Hockey’s Unofficial LGBTQ Spokesperson
JAD further spoke about his upbringing and the newfound opportunity to promote social progress:
Obviously, I don’t know any other way of growing up. Even though people may say, obviously, it’s a little bit different, but for me it’s completely normal. For me, it kind of gives you a little bit of perspective just how much the world is changing and I think it’s come a long way in the past couple of years. It’s really cool to kind of be in this situation and have a voice in the community that way.

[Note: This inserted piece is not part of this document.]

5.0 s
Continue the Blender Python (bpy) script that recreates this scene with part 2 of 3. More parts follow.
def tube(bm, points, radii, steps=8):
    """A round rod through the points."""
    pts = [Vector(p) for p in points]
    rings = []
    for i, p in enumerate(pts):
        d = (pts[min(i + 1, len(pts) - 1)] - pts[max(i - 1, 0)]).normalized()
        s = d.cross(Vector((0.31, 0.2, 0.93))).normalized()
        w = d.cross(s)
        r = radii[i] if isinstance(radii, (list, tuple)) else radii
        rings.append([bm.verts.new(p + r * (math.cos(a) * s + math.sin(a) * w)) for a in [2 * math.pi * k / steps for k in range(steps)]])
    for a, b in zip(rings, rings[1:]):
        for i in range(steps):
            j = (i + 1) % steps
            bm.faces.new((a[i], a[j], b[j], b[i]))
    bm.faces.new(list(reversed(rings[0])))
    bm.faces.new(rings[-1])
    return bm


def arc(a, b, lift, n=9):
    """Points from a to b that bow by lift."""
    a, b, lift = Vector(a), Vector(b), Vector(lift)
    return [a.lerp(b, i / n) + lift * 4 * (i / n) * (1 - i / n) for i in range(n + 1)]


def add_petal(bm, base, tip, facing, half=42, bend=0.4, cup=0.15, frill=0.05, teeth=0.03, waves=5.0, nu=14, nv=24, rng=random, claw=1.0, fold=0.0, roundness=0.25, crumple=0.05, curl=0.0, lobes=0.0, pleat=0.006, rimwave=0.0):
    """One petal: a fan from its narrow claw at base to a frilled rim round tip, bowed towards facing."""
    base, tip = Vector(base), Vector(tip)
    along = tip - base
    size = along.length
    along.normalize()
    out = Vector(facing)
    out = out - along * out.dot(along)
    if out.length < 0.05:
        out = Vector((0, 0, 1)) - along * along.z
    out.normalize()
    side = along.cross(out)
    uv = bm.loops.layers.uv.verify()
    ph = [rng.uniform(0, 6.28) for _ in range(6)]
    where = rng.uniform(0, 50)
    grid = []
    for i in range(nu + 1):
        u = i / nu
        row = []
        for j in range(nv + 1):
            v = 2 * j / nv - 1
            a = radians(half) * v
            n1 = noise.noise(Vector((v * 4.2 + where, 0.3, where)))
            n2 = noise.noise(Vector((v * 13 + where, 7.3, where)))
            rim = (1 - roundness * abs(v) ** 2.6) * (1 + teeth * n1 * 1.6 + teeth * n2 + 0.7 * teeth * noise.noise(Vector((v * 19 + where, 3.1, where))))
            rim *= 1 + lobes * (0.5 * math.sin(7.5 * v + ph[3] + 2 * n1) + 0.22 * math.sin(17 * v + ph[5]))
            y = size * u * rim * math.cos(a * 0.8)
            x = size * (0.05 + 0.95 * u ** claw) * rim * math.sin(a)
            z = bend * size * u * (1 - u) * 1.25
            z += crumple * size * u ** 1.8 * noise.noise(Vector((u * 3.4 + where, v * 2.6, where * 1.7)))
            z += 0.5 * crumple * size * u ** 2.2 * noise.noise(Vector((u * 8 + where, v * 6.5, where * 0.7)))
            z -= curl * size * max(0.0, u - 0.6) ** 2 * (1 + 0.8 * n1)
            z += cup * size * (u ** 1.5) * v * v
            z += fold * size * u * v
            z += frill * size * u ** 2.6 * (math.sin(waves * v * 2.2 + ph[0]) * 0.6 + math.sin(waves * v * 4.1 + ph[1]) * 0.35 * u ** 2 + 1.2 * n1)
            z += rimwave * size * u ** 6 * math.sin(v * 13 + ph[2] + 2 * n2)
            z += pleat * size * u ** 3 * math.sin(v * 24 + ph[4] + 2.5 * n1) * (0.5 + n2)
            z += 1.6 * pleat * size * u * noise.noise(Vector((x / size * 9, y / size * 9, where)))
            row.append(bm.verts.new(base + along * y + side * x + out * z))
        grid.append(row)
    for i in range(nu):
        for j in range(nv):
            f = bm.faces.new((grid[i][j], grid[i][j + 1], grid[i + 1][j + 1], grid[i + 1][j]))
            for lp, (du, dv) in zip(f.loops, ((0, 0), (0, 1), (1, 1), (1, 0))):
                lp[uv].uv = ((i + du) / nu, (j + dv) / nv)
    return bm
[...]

The second-round pick also recently used his Instagram account to amplify an important message on International Women’s Day:
Not only has JAD developed off the ice, his on-ice performance should have Kings fans eagerly anticipating his arrival in the “City of Angels”.

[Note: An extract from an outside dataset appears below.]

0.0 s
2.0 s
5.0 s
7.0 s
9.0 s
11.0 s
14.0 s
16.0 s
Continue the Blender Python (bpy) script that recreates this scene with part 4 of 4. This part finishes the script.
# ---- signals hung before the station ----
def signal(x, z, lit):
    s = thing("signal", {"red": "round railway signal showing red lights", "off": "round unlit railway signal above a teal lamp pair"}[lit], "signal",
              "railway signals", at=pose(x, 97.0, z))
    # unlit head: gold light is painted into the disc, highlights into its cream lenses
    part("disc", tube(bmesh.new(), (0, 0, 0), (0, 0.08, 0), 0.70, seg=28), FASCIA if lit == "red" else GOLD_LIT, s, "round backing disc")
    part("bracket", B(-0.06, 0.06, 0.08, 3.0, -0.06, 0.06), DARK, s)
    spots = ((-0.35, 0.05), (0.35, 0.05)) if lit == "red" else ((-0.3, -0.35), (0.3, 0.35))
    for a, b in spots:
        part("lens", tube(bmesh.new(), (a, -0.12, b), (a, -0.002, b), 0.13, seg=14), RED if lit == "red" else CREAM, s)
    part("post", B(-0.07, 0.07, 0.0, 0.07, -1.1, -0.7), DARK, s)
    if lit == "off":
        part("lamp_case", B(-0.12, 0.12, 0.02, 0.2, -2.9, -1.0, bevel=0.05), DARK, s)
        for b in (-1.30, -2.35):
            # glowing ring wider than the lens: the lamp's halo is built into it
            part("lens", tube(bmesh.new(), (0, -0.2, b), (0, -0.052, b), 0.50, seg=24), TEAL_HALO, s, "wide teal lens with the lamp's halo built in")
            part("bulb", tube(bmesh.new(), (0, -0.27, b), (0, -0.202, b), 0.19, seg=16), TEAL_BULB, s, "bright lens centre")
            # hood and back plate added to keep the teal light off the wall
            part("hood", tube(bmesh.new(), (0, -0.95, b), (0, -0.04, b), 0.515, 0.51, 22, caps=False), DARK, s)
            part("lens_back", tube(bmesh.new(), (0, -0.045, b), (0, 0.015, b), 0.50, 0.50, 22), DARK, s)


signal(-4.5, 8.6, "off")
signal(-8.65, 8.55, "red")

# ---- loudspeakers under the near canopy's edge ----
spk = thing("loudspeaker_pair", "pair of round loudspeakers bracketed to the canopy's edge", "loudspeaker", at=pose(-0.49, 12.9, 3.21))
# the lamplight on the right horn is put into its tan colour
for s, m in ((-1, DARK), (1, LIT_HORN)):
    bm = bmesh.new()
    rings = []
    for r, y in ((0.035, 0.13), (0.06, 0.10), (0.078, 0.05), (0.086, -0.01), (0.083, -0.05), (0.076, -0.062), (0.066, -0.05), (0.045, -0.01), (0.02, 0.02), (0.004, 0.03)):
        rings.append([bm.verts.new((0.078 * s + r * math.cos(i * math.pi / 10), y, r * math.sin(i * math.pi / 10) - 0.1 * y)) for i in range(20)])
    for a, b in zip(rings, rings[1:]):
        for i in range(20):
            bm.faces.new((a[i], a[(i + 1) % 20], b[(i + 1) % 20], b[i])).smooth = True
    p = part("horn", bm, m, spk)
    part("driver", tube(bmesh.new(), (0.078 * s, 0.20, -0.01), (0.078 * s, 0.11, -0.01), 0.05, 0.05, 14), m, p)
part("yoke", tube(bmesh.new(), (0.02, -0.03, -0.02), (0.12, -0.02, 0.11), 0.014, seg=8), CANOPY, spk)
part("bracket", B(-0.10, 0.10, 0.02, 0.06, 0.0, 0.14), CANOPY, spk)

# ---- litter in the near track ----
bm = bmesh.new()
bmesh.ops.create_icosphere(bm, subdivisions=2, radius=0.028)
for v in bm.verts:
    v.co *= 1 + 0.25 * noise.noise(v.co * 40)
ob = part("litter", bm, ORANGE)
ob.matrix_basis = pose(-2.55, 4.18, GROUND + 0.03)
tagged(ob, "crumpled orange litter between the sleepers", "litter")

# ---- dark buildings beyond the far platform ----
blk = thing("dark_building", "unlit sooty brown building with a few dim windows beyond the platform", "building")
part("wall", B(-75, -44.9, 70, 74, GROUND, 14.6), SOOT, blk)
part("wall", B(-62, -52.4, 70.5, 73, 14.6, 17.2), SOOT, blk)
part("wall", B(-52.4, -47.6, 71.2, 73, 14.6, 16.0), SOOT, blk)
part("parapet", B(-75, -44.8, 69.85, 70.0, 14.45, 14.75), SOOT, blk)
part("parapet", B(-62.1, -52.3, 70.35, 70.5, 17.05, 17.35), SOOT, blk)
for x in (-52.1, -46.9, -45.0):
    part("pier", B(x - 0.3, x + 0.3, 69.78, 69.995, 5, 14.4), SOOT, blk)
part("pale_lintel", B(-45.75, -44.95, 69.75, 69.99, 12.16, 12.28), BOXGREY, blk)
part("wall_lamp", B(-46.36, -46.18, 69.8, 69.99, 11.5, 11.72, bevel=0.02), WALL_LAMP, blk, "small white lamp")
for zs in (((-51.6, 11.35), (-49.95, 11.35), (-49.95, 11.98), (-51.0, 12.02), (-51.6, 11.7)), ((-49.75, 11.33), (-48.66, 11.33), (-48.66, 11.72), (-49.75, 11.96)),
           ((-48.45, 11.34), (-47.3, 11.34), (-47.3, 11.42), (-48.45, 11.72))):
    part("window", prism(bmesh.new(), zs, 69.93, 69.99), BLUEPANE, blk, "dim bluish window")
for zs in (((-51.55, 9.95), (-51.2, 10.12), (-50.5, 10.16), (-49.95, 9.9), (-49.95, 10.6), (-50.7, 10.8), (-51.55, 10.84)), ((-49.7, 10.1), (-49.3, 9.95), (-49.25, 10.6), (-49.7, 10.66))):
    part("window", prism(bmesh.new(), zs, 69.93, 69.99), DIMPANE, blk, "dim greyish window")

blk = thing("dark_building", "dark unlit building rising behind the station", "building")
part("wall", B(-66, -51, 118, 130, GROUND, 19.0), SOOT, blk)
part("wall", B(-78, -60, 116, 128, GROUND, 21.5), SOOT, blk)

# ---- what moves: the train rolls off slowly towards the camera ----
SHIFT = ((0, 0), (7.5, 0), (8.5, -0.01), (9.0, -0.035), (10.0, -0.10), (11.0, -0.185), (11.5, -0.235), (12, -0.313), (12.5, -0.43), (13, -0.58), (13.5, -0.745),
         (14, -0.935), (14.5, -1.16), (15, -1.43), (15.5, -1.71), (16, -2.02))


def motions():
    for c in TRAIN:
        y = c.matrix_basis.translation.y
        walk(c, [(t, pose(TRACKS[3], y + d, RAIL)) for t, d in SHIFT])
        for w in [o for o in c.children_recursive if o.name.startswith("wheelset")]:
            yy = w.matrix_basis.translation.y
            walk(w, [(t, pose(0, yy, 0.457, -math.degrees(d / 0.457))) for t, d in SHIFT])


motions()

JAD Finds His Groove in the “Lilac City”
Although Anderson-Dolan’s first full season in 2015-16 with Spokane only garnered 26 points in 65 games, it was enough for the five-foot-eleven forward to take home the Chiefs’ Rookie of the Year award.
He continued to develop as a productive center by forming potent chemistry with Edmonton Oilers prospect, Kailer Yamamoto. As a result, Anderson-Dolan became a point-per-game player and significantly improved his two-way game in his second year. Unfortunately, the dynamic duo’s efforts were not enough to propel their team to the 2016-17 playoffs.

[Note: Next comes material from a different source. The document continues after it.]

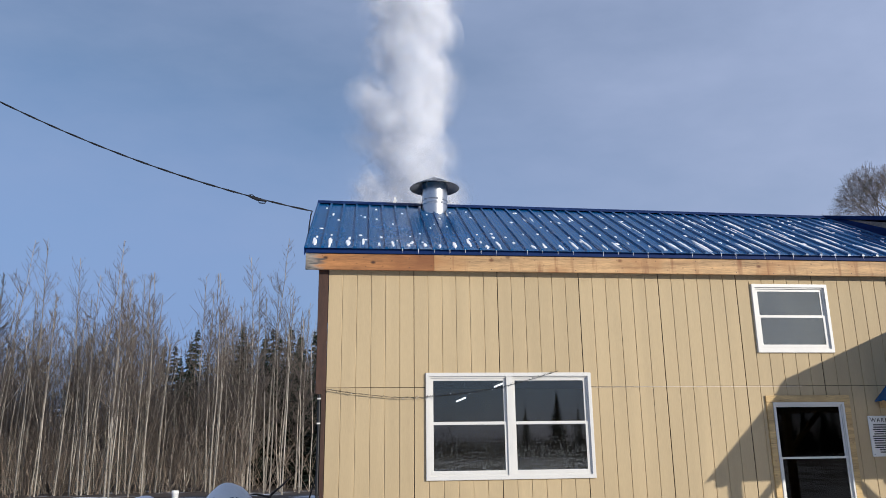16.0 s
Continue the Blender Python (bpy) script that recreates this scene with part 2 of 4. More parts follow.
def glass(name, tint, gloss=0.004, ior=1.9, frost=False, dust=0.0):
    m = bpy.data.materials.new(name)
    m.use_nodes = True
    nt = m.node_tree
    nt.nodes.clear()
    N, L = nt.nodes.new, nt.links.new
    clear, shine, fres, mix = N("ShaderNodeBsdfTransparent"), N("ShaderNodeBsdfGlossy"), N("ShaderNodeFresnel"), N("ShaderNodeMixShader")
    clear.inputs["Color"].default_value = (*tint, 1)
    shine.inputs["Roughness"].default_value = gloss
    fres.inputs["IOR"].default_value = ior
    L(fres.outputs[0], mix.inputs[0])
    L(clear.outputs[0], mix.inputs[1])
    L(shine.outputs[0], mix.inputs[2])
    last = mix.outputs[0]
    if dust:
        film, mx, co, no, cut = N("ShaderNodeBsdfDiffuse"), N("ShaderNodeMixShader"), N("ShaderNodeTexCoord"), N("ShaderNodeTexNoise"), N("ShaderNodeMapRange")
        film.inputs["Color"].default_value = (0.30, 0.32, 0.32, 1)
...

This year has been different. The club recently clinched the third playoff spot in the U.S. division and, as a result, will take on their bitter rivals, the Portland Winterhawks, in a first-round clash commencing on Saturday.
A major reason for the team’s ascension was JAD’s breakout season. In 70 games, he lit the lamp 40 times and added an equally impressive 51 assists. This was all without his favorite line-mate, Yamamoto, who played part of the season with the NHL’s Oilers.
As a reward for JAD’s rapid progression and ingrained leadership, not only was he named to Canada’s U18 World Junior team last year, he was rightfully assigned the squad’s captaincy:
NEWS | Jaret Anderson-Dolan to captain Canada at #U18Worlds; Stelio Mattheos and Maxime Comtois will wear the 'A's. https://t.co/Oea73XcSr1 pic.twitter.com/lodGmLDnBZ
— Hockey Canada (@HockeyCanada) April 12, 2017
Despite a roster laden with future NHLers like Cody Glass, Stelio Mattheos and Maxime Comtois, the Canadians were ousted by Sweden in the quarterfinals. Unfortunately, Anderson-Dolan was unable to register a point in four games and was a disappointing minus-4. In spite of this, being named Canada’s captain for such a high-profile tournament is a feather in his cap that cannot be taken away and can only help augment the youngster’s future prospects.
Predicting Anderson-Dolan’s Ceiling
Unlike most forwards in the junior ranks, Anderson-Dolan has managed to fill out his five-foot-eleven frame with 188 pounds of goodness. As mentioned earlier, he is a plus-plus skater that possesses a high hockey IQ. Below are scouting reports published before the Kings drafted him:
A hard-working versatile forward who can play a gritty or finesse game…skates extremely well and loves to get low and drive off his low center of gravity to burn around players…very balanced on his feet, enabling him to change direction with quick pivots…leans on his stick and is very good at protecting the puck from being stripped…plays a lot bigger than the listed size and is an absolute menace with the puck on his stick…does not hesitate to shoot the puck and has a good release with velocity that is likely to continue developing…great vision and is confident putting pucks through tight space to make a skilled pass…makes smart reads on puck movement…a constant factor when on the ice…defensive awareness is strong…constantly on his toes to play the routes of high probability with a waiting stick…is that heart and soul, all hustle player who attacks from the defensive side of the puck and can be relied upon in all zones…has the potential to become a strong pro middle six two-way player
Really smart, quietly competitive and difficult to deter. Ability to contribute in all situations.
Given the talent and maturity level that JAD has at his disposal, there is little doubt that he will continue to progress on the ice. The Kings hit a home run with this special player and, more importantly, special person.